ANDREA CIOMMIENTO | Nel punto ultimo il lirico canto zittisce l’inferma. Il canto di corvo, seduto a mezz’asta, getta violentemente la voce a chi guarda impietrito il lento progredire di una morte annunciata fin dal suo titolo. “Corsia degli incurabili”, regia di Valter Malosti, conduce gli ultimi istanti di una donna malata e stanca di sudore ora distesa sulla sedia a ruota ferma. È il gioco di luci a legare il lavorio di suoni e rumori reiterati e ricercati con interessante minuzia registica, scanditi dalla partitura poetica dei versi interpretati da Federica Fracassi su opera scritta da poetessa contemporanea e vivente Patrizia Valduga. Versi scellerati di treno in corsa pronti a schiantarsi nella laguna che riecheggia in quella memoria incurabile, come la spazzatura mediatica trangugiata per trent’anni, come il corpo che deteriora l’anima della femmina destinata a sputare tutto senza lasciar spazio al sorriso disteso ma solo al pugno contratto. La donna è già fantasma quanto la luce e la voce di Carmelo Bene che le appare in canto leopardiano vicina alla luna nella stanza; anche se in verità attende Pascoli con la sua decadenza e l’arrivo del Ministro della Sanità in quest’occasione carnefice. Altri cento presidenti di Arcore presiedono le trame psichedeliche e luminescenti dell’ospedale; e i tangentisti come gli altri fascisti sono accanto a lei gracchiando ancora e ancora, raschiando la memoria senza rifuggire. Propongono la reiterazione dell’inferno in vita, quel quotidiano pronto ad aprire e a rendere interminabile la corsia dei “mai curabili” eppure non affetti da malattie terminali.
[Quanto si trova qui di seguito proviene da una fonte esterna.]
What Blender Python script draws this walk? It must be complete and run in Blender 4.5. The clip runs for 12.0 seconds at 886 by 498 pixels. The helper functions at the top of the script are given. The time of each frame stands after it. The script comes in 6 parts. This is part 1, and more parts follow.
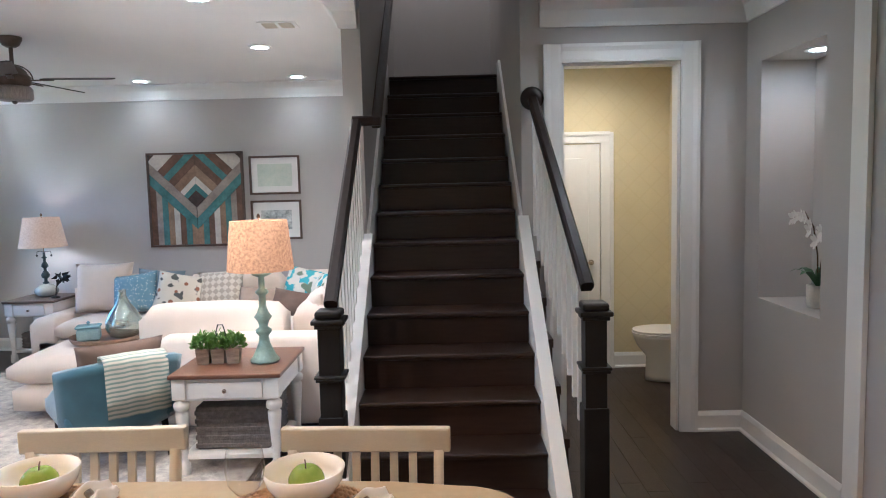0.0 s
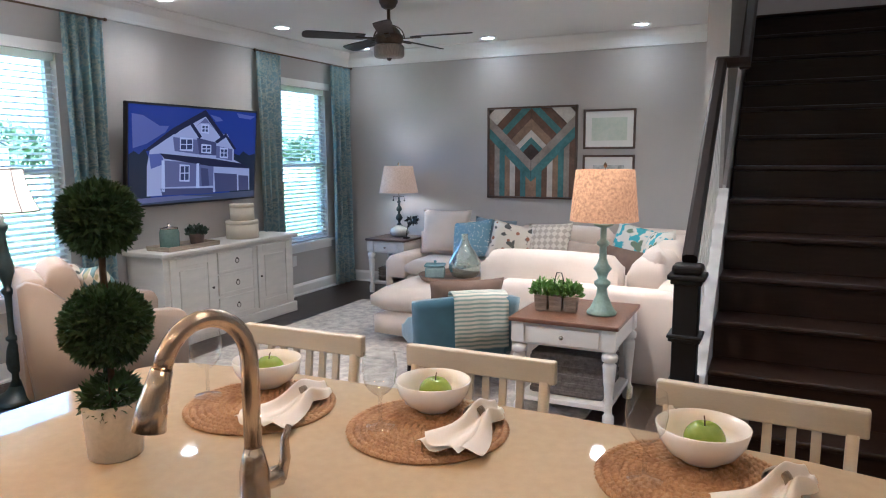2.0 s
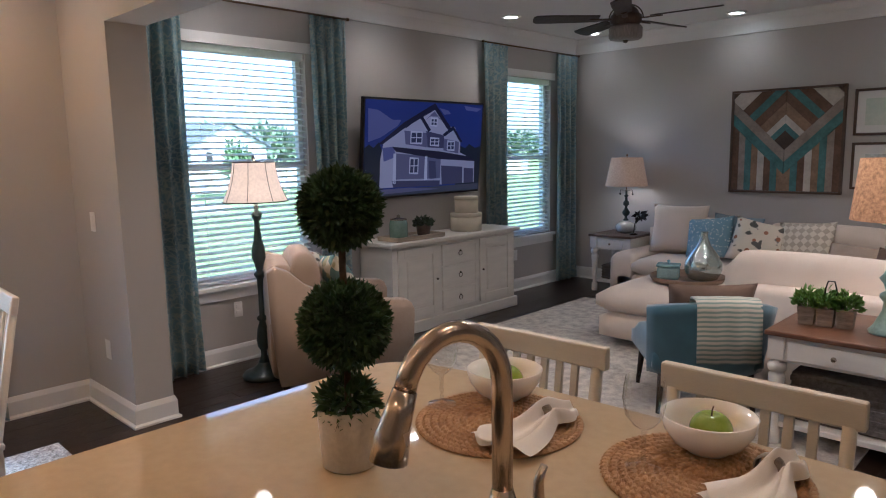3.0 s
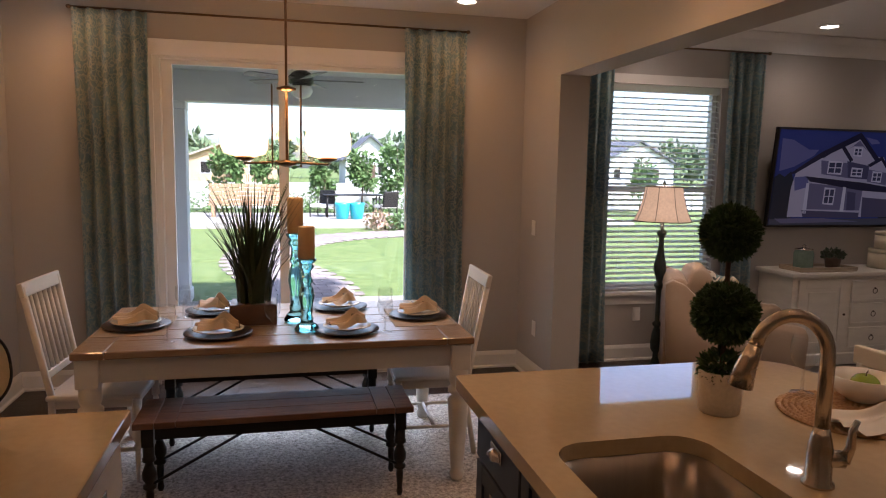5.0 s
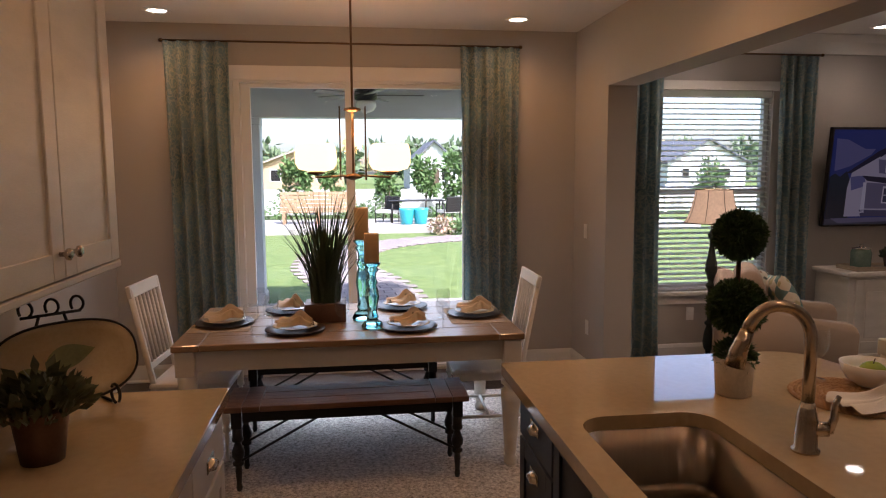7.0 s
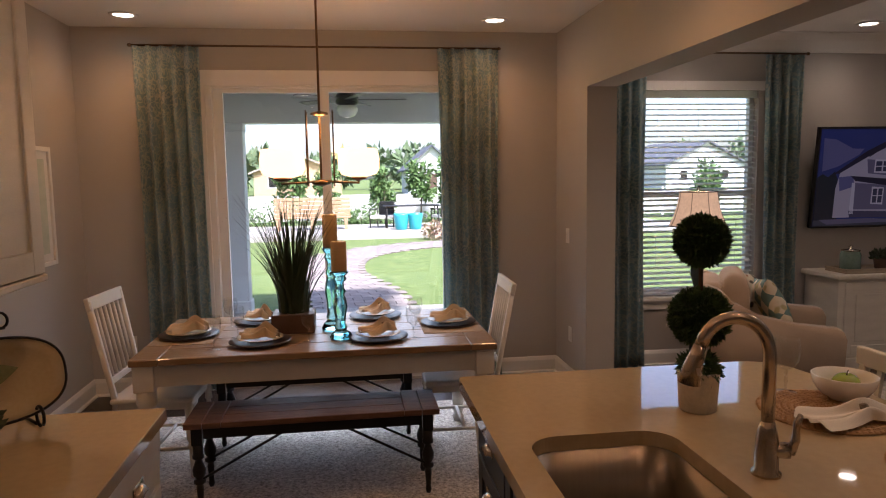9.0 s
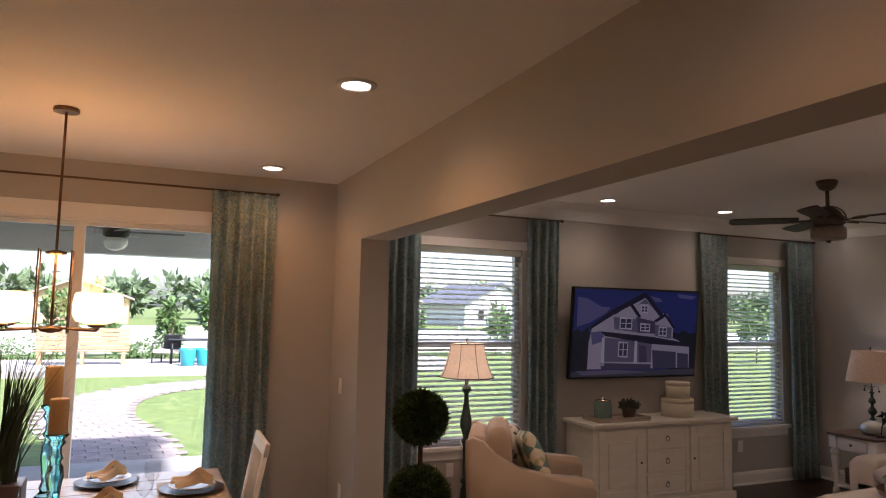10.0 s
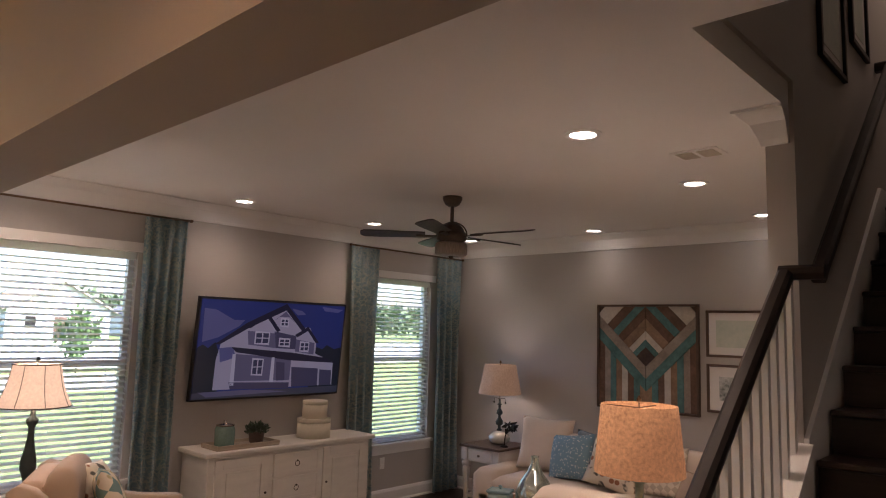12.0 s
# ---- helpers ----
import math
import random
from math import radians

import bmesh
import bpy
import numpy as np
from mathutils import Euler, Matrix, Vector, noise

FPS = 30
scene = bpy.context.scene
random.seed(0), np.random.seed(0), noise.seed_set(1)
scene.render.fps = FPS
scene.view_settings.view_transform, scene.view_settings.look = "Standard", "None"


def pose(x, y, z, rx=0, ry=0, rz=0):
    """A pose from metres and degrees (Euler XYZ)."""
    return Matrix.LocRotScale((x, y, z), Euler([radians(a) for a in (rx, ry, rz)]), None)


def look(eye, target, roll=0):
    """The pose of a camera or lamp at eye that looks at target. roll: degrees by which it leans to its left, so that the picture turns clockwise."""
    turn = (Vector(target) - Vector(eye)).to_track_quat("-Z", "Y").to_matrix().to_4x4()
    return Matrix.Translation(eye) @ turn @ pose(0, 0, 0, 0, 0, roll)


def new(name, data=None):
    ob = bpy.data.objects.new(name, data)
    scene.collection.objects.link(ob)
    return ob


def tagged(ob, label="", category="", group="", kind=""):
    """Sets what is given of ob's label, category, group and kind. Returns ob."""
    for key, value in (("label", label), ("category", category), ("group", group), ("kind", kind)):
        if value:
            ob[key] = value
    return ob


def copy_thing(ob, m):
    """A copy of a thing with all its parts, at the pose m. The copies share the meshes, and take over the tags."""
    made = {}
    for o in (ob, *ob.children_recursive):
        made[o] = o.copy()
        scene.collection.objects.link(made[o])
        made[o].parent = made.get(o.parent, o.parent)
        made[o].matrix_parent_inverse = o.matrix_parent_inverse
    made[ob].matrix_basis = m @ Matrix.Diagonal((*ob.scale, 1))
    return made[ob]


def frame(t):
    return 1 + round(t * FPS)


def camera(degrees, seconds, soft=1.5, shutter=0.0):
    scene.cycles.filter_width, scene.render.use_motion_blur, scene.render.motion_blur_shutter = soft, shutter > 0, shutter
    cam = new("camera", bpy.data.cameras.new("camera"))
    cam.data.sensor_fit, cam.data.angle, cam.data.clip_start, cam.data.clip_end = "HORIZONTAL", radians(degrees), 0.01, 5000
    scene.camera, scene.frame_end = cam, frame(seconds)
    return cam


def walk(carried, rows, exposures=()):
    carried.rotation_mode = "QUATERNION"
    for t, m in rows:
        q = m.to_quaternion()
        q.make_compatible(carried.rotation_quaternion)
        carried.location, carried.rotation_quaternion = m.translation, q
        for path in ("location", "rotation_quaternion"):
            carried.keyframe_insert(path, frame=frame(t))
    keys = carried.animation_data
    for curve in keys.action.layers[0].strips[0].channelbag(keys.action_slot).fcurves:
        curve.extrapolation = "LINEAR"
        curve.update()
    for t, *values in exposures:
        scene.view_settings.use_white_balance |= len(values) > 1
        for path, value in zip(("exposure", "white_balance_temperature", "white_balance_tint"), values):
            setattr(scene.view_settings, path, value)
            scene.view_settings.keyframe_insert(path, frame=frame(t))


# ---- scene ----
cam = camera(66.0, 12.0, 1.1)
PATH = [
    (0, (2.133, 2.431, 1.647), (2.118, 4.423, 1.47), -1.4),
    (0.5, (2.056, 2.432, 1.627), (1.804, 4.407, 1.436), -0.1),
    (1, (1.996, 2.451, 1.615), (1.519, 4.382, 1.409), -0.2),
    (1.5, (1.953, 2.478, 1.588), (1.289, 4.352, 1.366), 0.4),
    (2, (1.899, 2.509, 1.566), (1.03, 4.29, 1.295), -0.3),
    (2.5, (1.799, 2.582, 1.551), (0.712, 4.233, 1.246), -1.9),
    (3, (1.687, 2.66, 1.546), (0.312, 4.085, 1.264), -1.0),
    (3.5, (1.721, 2.566, 1.574), (0.054, 3.644, 1.331), -1.6),
    (5.5, (2.468, 2.218, 1.606), (0.528, 2.642, 1.369), 1.5),
    (6, (2.568, 2.215, 1.62), (0.628, 2.643, 1.392), 1.3),
    (6.5, (2.64, 2.247, 1.645), (0.681, 2.594, 1.434), 0.6),
    (8.5, (2.535, 2.245, 1.618), (0.561, 2.43, 1.356), -1.3),
    (9, (2.528, 2.428, 1.641), (0.558, 2.7, 1.432), -0.9),
    (9.5, (2.541, 2.639, 1.724), (0.601, 3.122, 1.741), 2.0),
    (10, (2.531, 2.685, 1.752), (0.709, 3.491, 1.935), 1.2),
    (10.5, (2.486, 2.761, 1.74), (0.901, 3.963, 1.942), 0.2),
    (11, (2.471, 3.011, 1.727), (1.02, 4.382, 1.839), -0.7),
    (11.5, (2.515, 3.337, 1.76), (1.097, 4.743, 1.859), 2.1),
    (12, (2.472, 3.616, 1.79), (1.12, 5.071, 2.027), 1.7),
]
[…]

I versi in scena si contornano in sessanta minuti di atto performativo aperto alla violenza, al sarcasmo e allo scrostare di ferite ancoravermiglie. Entrano dentro al sangue senza soluzioni di misericordia ma solo morte e buio per spazientire. “Corsia degli incurabili” è la proiezione di una pena di morte per mano della natura, di qualche dio, o degli stessi uomini incapaci di trovare rimedio all’incurabilità del nostro passaggio fragile su questa terra. È scena di dolori, luci che spezzano il respiro e trattengono il lento fluire delle nostre vite vicine e lontane a chi, in quella corsia incurabile, si accosta ed è costretta ad attraversarla tutta fino in fondo al Golgota, cadendo e trascinandosi per arrivare chissà dove: al punto ultimo, lirico o gretto, della porta di una voragine che ancora non conosciamo.
Il monologo è un lasciapassare consegnato in culla, decodificazione della corsia dove poter sfregare muri ospedalieri senza rovinarli; lasciandoli intatti nonostante l’umano tentativo di fuga che solo la poesia garantisce, converte in salvezza, protegge allo spasmo, allontana dal materialismo esistenziale prossimo al dolore presente a tratti in questa storia figurata in scena.